Palmer, a 20-year veteran of the U.S. Foreign Service, considers the possibility of a nuclear war between India and Pakistan in his thriller Secrets of State.

Why do you think the State Department is getting a lot of notice in the entertainment industry these days?

The world is an increasingly complex and scary place. I think the American public may be coming to terms with the limits of hard power—meaning traditional military and intelligence tools—in managing today’s challenges and is interested in the kind of multidimensional, partnership-based approach to problem solving that is diplomacy at its best. There was nothing especially subtle about Jack Bauer in 24; Tea Leoni’s world in Madam Secretary is considerably more complex.

Your novel concerns “the volatile India-Pakistan dynamic.” Can you explain?

I have to begin with the standard caveat that these views are my own and do not necessarily represent those of the Department of State.
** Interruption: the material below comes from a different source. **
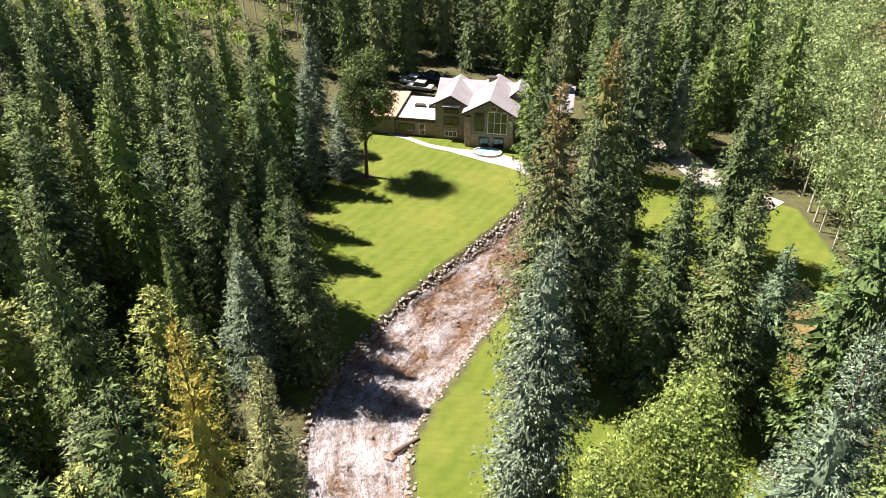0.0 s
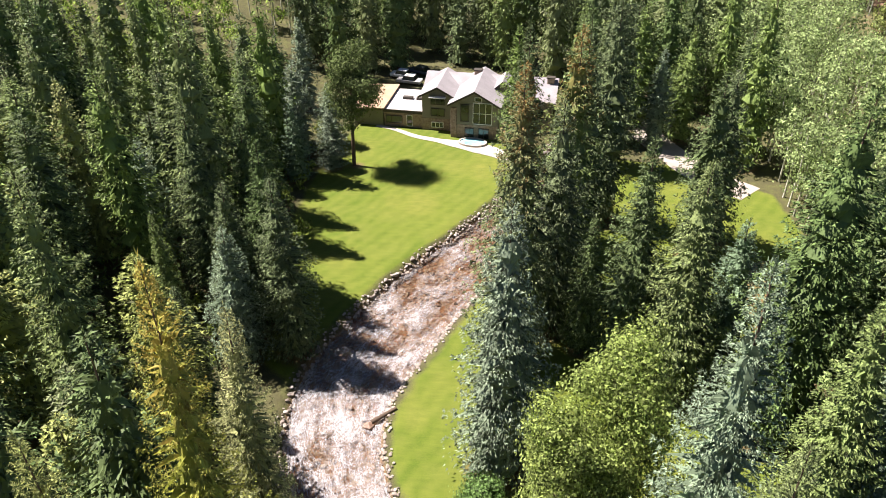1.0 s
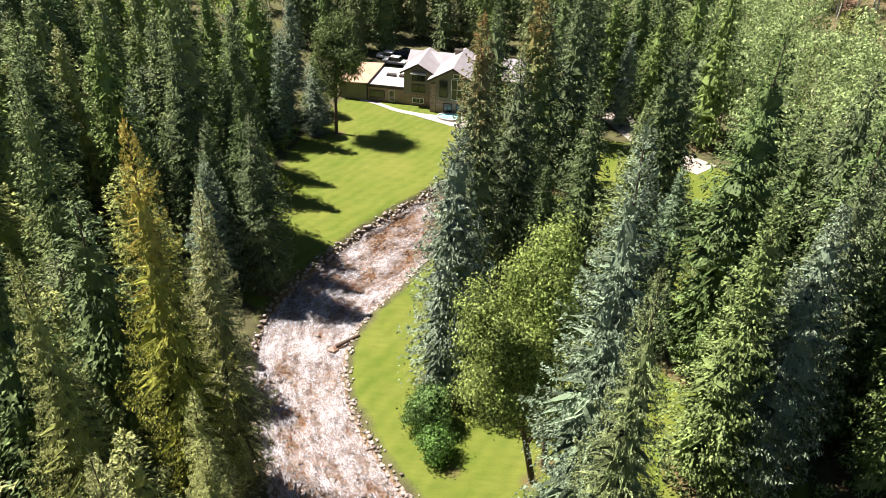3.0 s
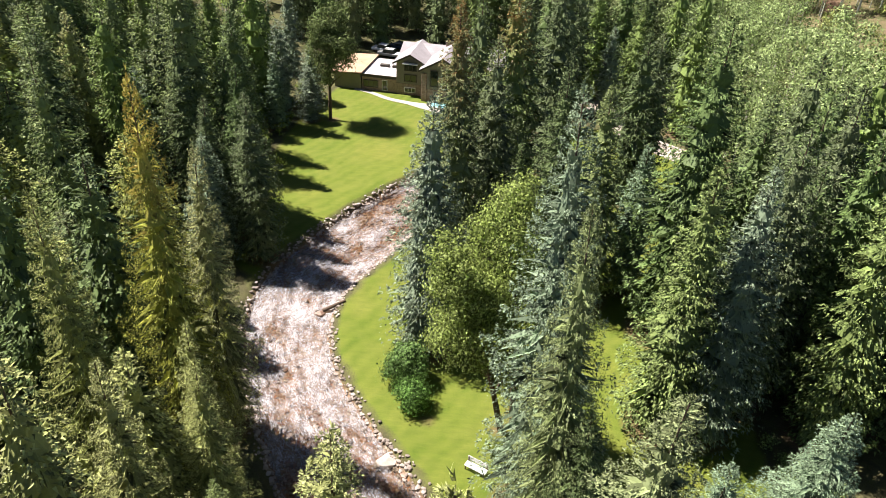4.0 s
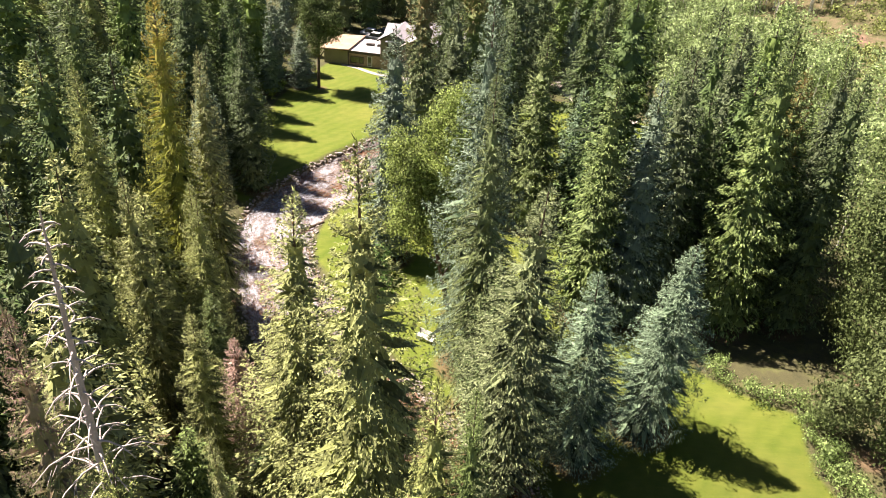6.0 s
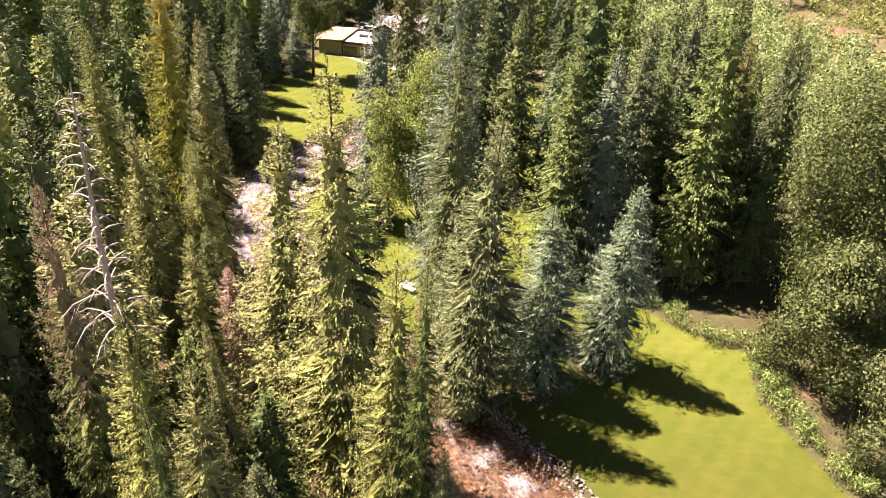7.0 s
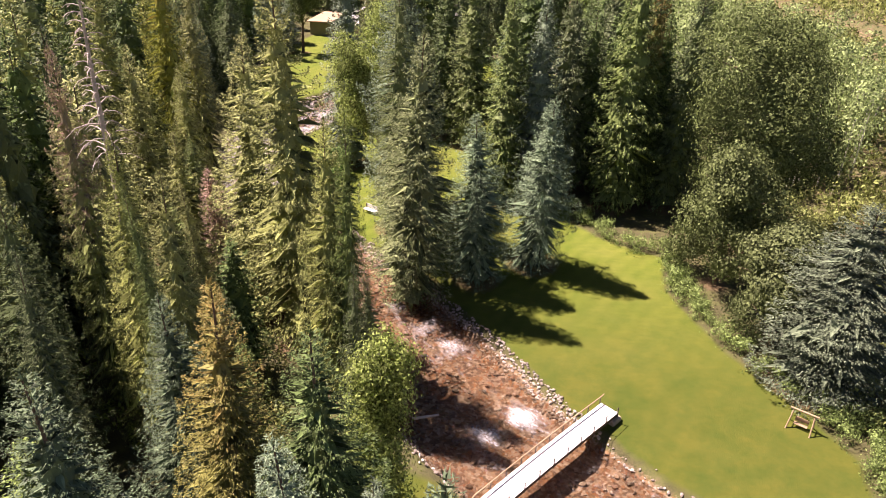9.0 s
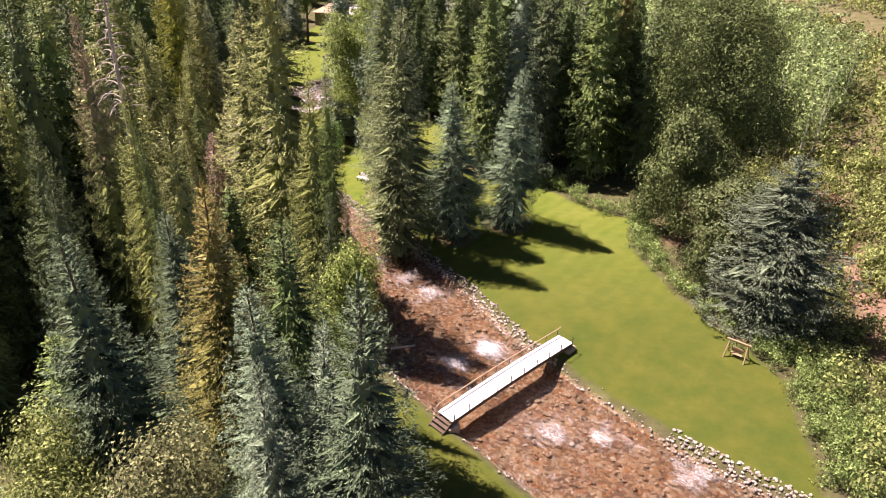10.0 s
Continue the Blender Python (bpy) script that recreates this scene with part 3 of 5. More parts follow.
def spruce_crown(seed, H=26.0, R=3.3, tufts_in_all=14000, start=0.06, gaps=0.1, size=0.26, power=0.85, knee=1.0, droop=0.35, tier=0.62, around=8.5, wide=0.4, lumps=0.2, core=0.5, slim=1.0):
    """Uneven whorls of drooping, fan-shaped boughs set with hanging needle tufts; longer below, upswept at the tip."""
    r = np.random.RandomState(seed)
    zs, az = [], []
    z = start * H
    while z < H * 0.975:
        v = (z / H - start) / (1 - start)
        k = max(4, int(round(around - (around - 4.5) * v + r.uniform(-0.9, 0.9))))
        a0 = r.uniform(0, 6.28)
        for i in range(k):
            if r.rand() > gaps:
                zs.append(z + r.uniform(-0.3, 0.3) * tier)
                az.append(a0 + (i + r.uniform(-0.4, 0.4)) * 6.283 / k)
        z += tier * (1 - 0.5 * v) * r.uniform(0.7, 1.3)
    zs, az = np.array(zs), np.array(az)
    n = len(zs)
    v = np.clip((zs / H - start) / (1 - start), 0, 1)
    ph = r.uniform(0, 6.28, 4)
    lobes = 1 + lumps * (np.sin(az + zs * 0.35 + ph[0]) * 0.5 + np.sin(az * 2 - zs * 0.8 + ph[1]) * 0.5 + np.sin(az * 3 + zs * 1.7 + ph[2]) * 0.4)
    L = R * np.clip((1 - v) / knee, 0, 1) ** power * (1 - 0.12 * v) * r.uniform(0.8, 1.08, n) * lobes * (0.7 + 0.3 * np.clip(v / 0.12, 0, 1)) + 0.14 + 0.2 * (1 - v)
    lift = np.where(v > 0.82, 0.4, 0.10 - droop * (1 - v)) + r.uniform(-0.14, 0.14, n)
    out = np.stack([np.cos(az), np.sin(az), np.zeros(n)], 1)
    sd = np.stack([out[:, 1], -out[:, 0], np.zeros(n)], 1)
    up = np.array([0, 0, 1.0])

    def on(i, f, s):
        """A place on bough i, f along it, s across it (-1 to 1)."""
        Li = L[i]
        d = unit(out[i] + up * lift[i][:, None])
        width = wide * Li * np.interp(f, [0, 0.25, 0.6, 0.85, 1.0], [0.25, 0.75, 1.0, 0.75, 0.12]) + 0.06
        z = zs[i] - 0.14 * Li * np.sin(f * 2.6) + 0.16 * Li * f * f - (0.30 * np.abs(s) + 0.25 * s * s) * width
        return d * (Li * f)[:, None] + up * z[:, None] + sd[i] * (s * width)[:, None]
    # a ragged core, added for the dense inner twigs to block light through the crown, and one slim strip of twig to a
    # bough
    rings, sides = max(10, int(H * (1 - start) / (tier * 1.3))), 9
    q = np.linspace(0, 0.86, rings)
    reach = R * np.clip((1 - q) / knee, 0, 1) ** power * (1 - 0.12 * q) * core
    ang = np.arange(sides) * math.tau / sides
    rad = (reach * np.where(np.arange(rings) % 2, 0.72, 1.1))[:, None] * r.uniform(0.6, 1.25, (rings, sides)) + 0.04
    cz = (start + (1 - start) * q)[:, None] * H - 0.25 * rad
    cv = np.stack([np.cos(ang) * rad, np.sin(ang) * rad, cz], -1).reshape(-1, 3)
    g = np.arange(rings * sides).reshape(rings, sides)
    g2 = np.roll(g, -1, 1)
    cf = np.concatenate([np.stack([g[:-1], g2[:-1], g2[1:]], -1).reshape(-1, 3), np.stack([g[:-1], g2[1:], g[1:]], -1).reshape(-1, 3)])
    I = np.arange(n)
    s0 = r.uniform(-0.25, 0.25, n)
    a, b = on(I, np.full(n, 0.1), 0 * s0), on(I, r.uniform(0.7, 0.85, n), s0)
    body = b - a
    ln = np.linalg.norm(body, axis=1)
    bv, bf = halved(sprays(a - [0, 0, 0.12], body / ln[:, None], unit(up + r.normal(size=(n, 3)) * 0.15), ln, L * r.uniform(0.06, 0.09, n) + 0.03, r, 0.06))
    # needle tufts on the boughs and hanging from them
    share = (L + 0.25) * np.interp(v, [0, 0.3, 0.5, 1], [0.45, 0.7, 1.0, 1.2])
    counts = np.maximum(7, (tufts_in_all * share / share.sum())).astype(int)
    i = np.repeat(np.arange(n), counts)
    m = len(i)
    f = 1 - 0.62 * r.uniform(0.0, 1.0, m) ** 1.6
    f[np.r_[0, np.cumsum(counts)[:-1]]] = 0.98
    s = r.uniform(-1.1, 1.1, m)
    drop = tier * 0.85 * r.uniform(0, 1, m) ** 1.7 * (0.4 + 0.6 * (1 - v[i]))
    p = on(i, f, s) - up * drop[:, None]
    d = unit(out[i] + up * lift[i][:, None])
    w = unit(d * r.uniform(0.35, 0.9, m)[:, None] + sd[i] * (s * r.uniform(0.2, 0.9, m))[:, None] + up * (r.uniform(-0.7, 0.3, m) - 0.5 * drop)[:, None] + r.normal(size=(m, 3)) * 0.22)
    ln = size * r.uniform(0.55, 1.35, m) * (0.7 + 0.3 * (1 - v[i]))
    sv, sf = tufts(p - w * (ln * 0.3)[:, None] + up * 0.05, w, unit(up + out[i] * 0.25 + r.normal(size=(m, 3)) * 0.55), ln, ln * slim * r.uniform(0.18, 0.32, m))
    k = 22
    tv, tf = tufts(np.array([[0, 0, H * 0.97]] * k) + r.normal(size=(k, 3)) * [0.04, 0.04, 0.32], unit(up * 0.9 + 0.5 * r.normal(size=(k, 3))), unit(r.normal(size=(k, 3))), np.full(k, 0.34), np.full(k, 0.05))
    return join([(cv, cf), (bv, bf), (sv, sf), (tv, tf)])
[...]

That said, I think it would be crazy not to be concerned about the risk of a conflict between these two uneasy neighbors escalating into a nuclear exchange. Of at least equal importance is the threat posed by nuclear terrorism, which is the central challenge addressed in Secrets of State.

How does the State Department’s Bureau on Intelligence and Research (INR) compare to the more well-known intelligence agencies?

INR is the fabulous little gem of the intelligence community. It’s small, but nimble. In my view, it is among the least bureaucratic of the intelligence agencies and often spot-on in its predictions. Most famously, INR was the only member of the intelligence community to reject the claim in the run-up to the Iraq War that Saddam Hussein was rebuilding his nuclear weapons capability.

Your late father, Michael Palmer, wrote medical thrillers, and your brother, Daniel Palmer, is a thriller author. What made you become a writer as well?

Our father encouraged both of us to write. I knew early on that writing fiction was something I wanted to try. When I started working on the issue of African conflict diamonds, I knew I had a great story, which became my first novel, The American Mission.

Did you pass manuscripts around the family and ask for opinions?

When we began all working as writers, we would brainstorm together and critique each other’s manuscripts. Only family can give it to you really straight. On the day The American Mission was published, I walked into my neighborhood Barnes & Noble. There, on the “new releases” shelf, my book, my brother’s latest, and my father’s last were lined up right alongside each other. Dad, sadly, had passed away about eight months before... but he would have loved that.